As the narrative goes, Bitcoin is supposed to make it easy for criminals to conduct illegal transactions. But the amount of money laundered through Bitcoin is peanuts compared to the multi-trillion dollar network of illegal transactions that pass through traditional banks every year.
According to a report published by the United Nations Office on Drugs and Crime, over trillion dollars are illicitly funneled through the traditional banking system every 365 days. “The Cost of Dirty Money,” a Bloomberg report by Alan Katz, diagrams the complex world of money laundering, featuring a web of banks, fines and prison sentences.
Bad Actors Listed in Bloomberg Report
Financial crimes such as the $65 billion Bernie Madoff Ponzi scheme, in which JPMorgan Chase was fined $2.05 billion, and the Mexican drug smuggling operation, which laundered $378 billion in wire transfers, traveler’s checks and cash transactions through Wachovia Bank, now defunct, are made possible by mechanisms in the traditional banking system.
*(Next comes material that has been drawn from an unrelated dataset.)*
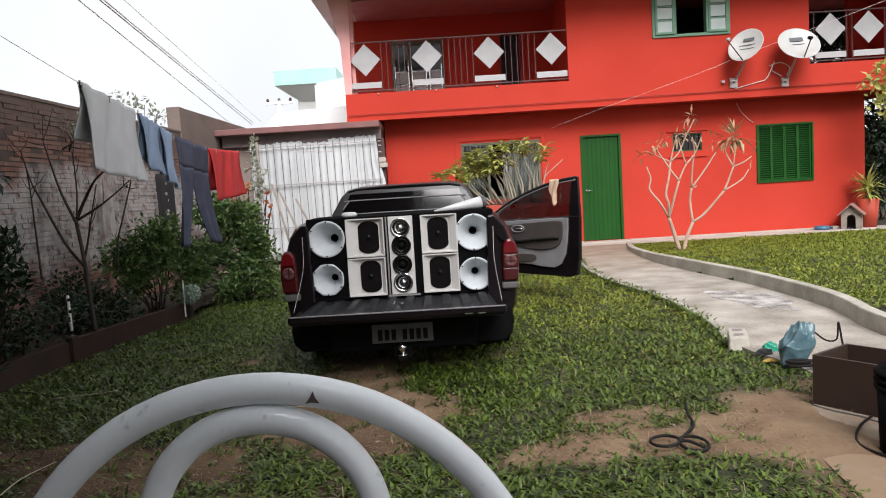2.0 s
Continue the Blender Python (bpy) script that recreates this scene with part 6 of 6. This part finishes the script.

Deutsche Bank is currently in the hot seat. Appearing before a European Parliament hearing on Monday, Stephen Wilken, the bank’s chief of anti-financial crime and anti-money laundering, spoke on behalf of the bank, which is accused of participating in a massive money laundering operation reportedly instigated by Danish lender Danske Bank. Danske is under investigation for $228 billion in suspicious payments overseen by correspondent bank – Deutsche Bank – from 2007 to 2015.
According to Wilken,
“There are no safe alternatives to correspondent banking.”
Euractiv reports that Wilken says Deutsche cut ties with Danske in October 2015.
“These kinds of contacts usually end when the bank sees a breach of sanctions or there is a lack of transparency in the way the client operates, he explained. This was the case with Danske Bank, but Wilken refused to better explain what happened exactly.
As the internal investigation is still ongoing, Wilken said he ‘wouldn’t be able to give details.'”
Bitcoin proponents point out that cryptocurrencies have the power to eradicate financial crimes because they offer verifiable blockchain ledgers that can’t be tampered with or altered by nefarious parties.
Bitcoin opponents, however, point out that online Bitcoin transactions easily facilitated drug and gun purchases on the now-defunct dark web portal Silk Road from 2011 to 2013. More recently, the Wall Street Journal published a report in September 2018 alleging that $9 million in illegal funds had been laundered through Bitcoin over the previous two years.
In spite of a rebuttal to the WSJ report from Erik Voorhees, the CEO of Shapeshift, a US-based crypto-to-crypto exchange, the narrative of Bitcoin as an elixir for money launderers does not stand up, particularly given the evidence of systemic criminal activity in the banking sector.
What has emerged are crypto hacking crimes that have fleeced investors and victimized people, with groups of skilled criminals having stolen over $1 billion in crypto from exchanges.
In terms of privacy, Bitcoin transactions do not have the same inherent anonymity as cash, as each transaction can be traced and tracked on the blockchain. Cash transactions, in comparison, are virtually impossible to trace, since they remain anonymous outside of the two transactors, and have no paper trail.
Once the money hits a targeted bank account, either through a money order or direct deposit, it’s hard for law enforcement to track exactly where the funds came from, who was involved, or what the funds are being used for.
Illicit schemes and trillion-dollar criminal networks aside, people still support banks and still use cash. As for financial crimes, they simply confirm that bad actors exist and will continue to exist, and that they’ll do whatever they need to do and try whatever option is available, from Bitcoin to banks, to keep the cycle going.